### WHAT IS NEEDED
Without including the pictures, copy out every line below.
____
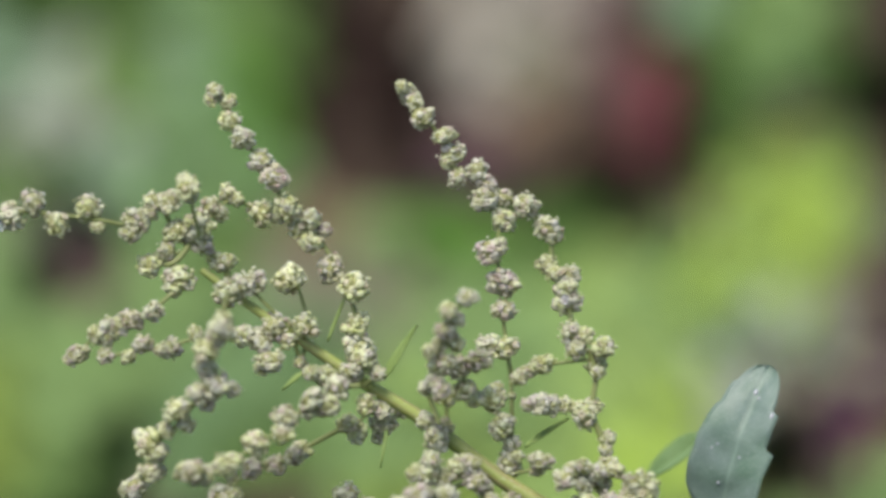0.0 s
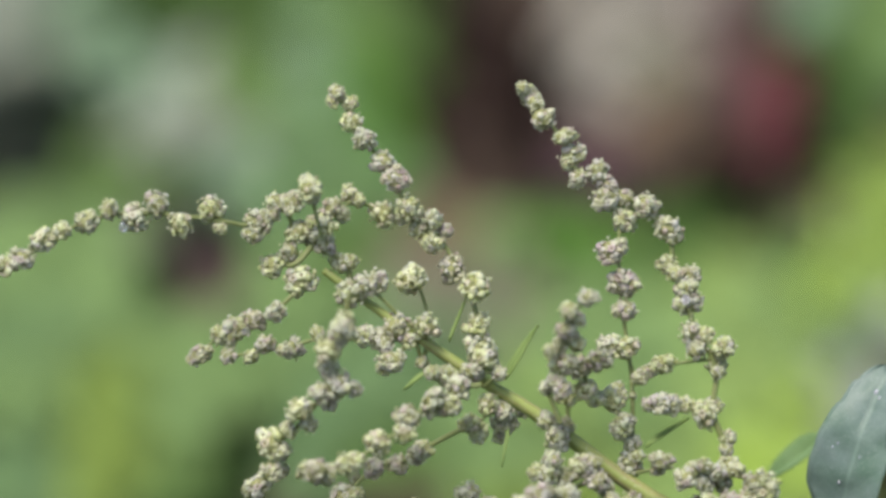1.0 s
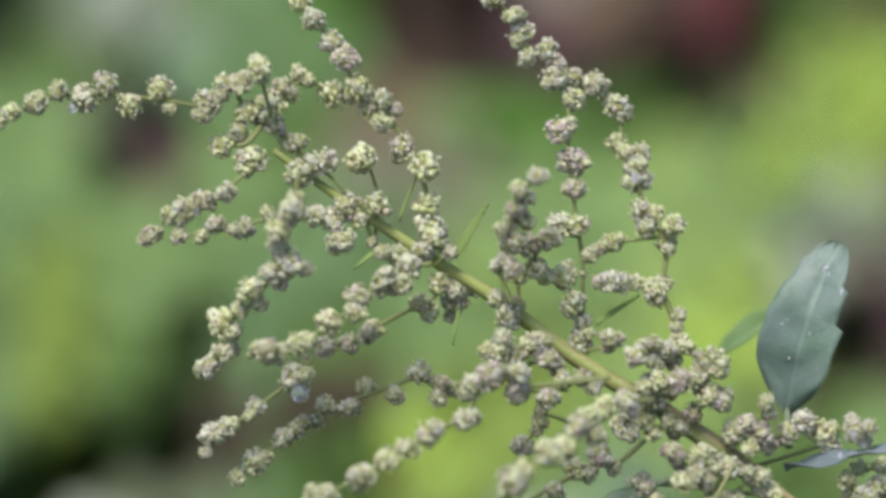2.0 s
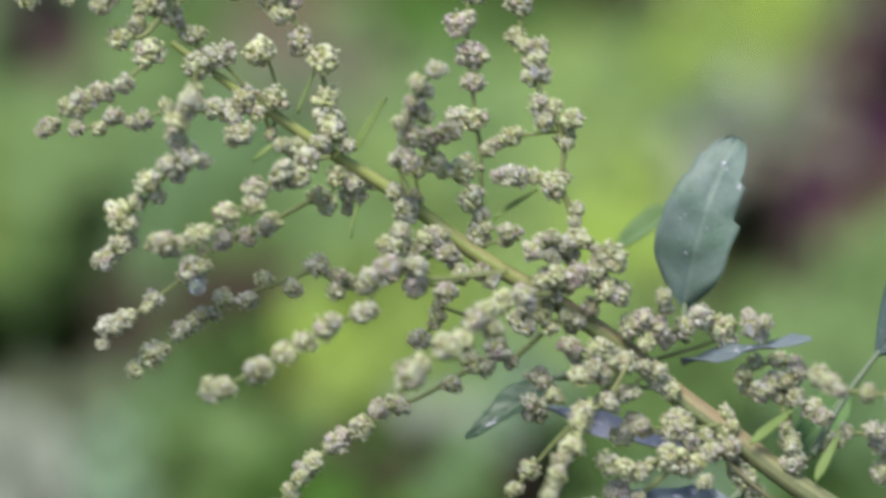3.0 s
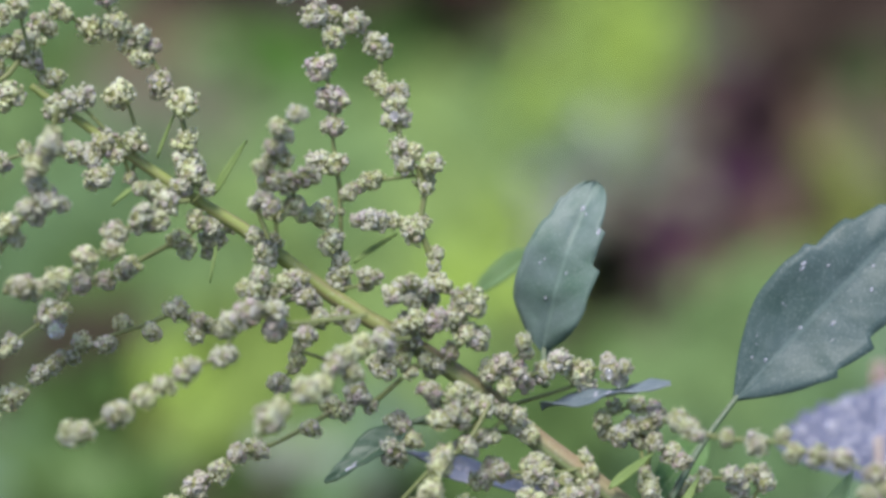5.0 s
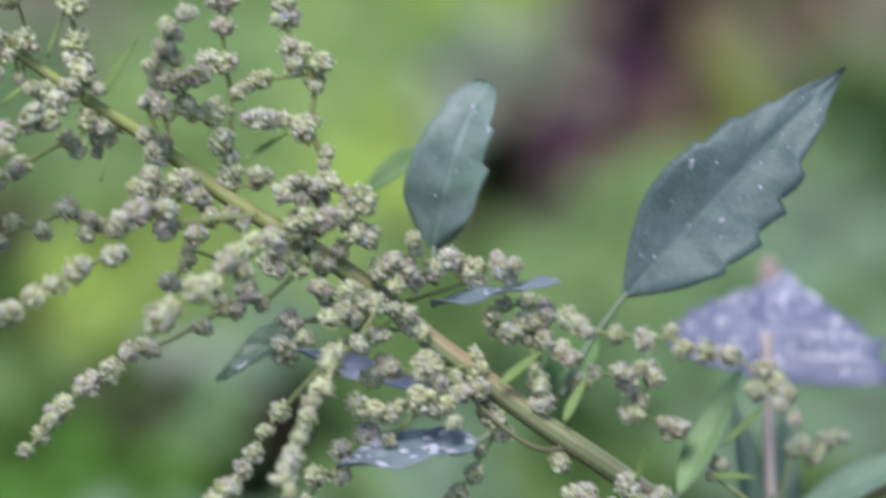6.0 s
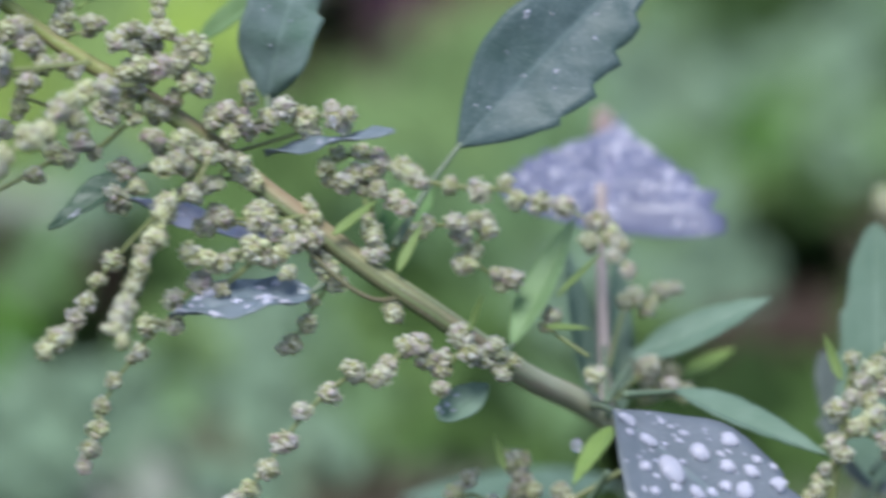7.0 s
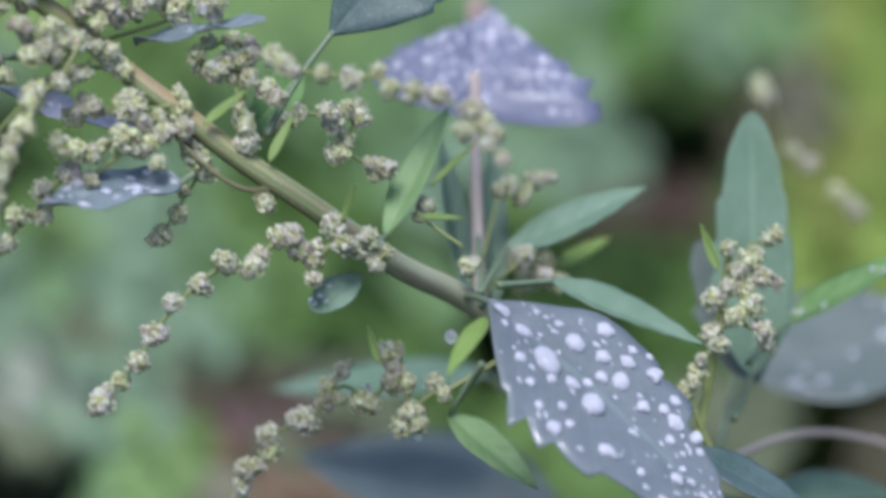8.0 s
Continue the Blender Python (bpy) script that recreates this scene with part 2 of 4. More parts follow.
____
### THE SOLUTION
0.0 s
1.0 s
2.0 s
3.0 s
5.0 s
6.0 s
7.0 s
8.0 s
Continue the Blender Python (bpy) script that recreates this scene with part 2 of 4. More parts follow.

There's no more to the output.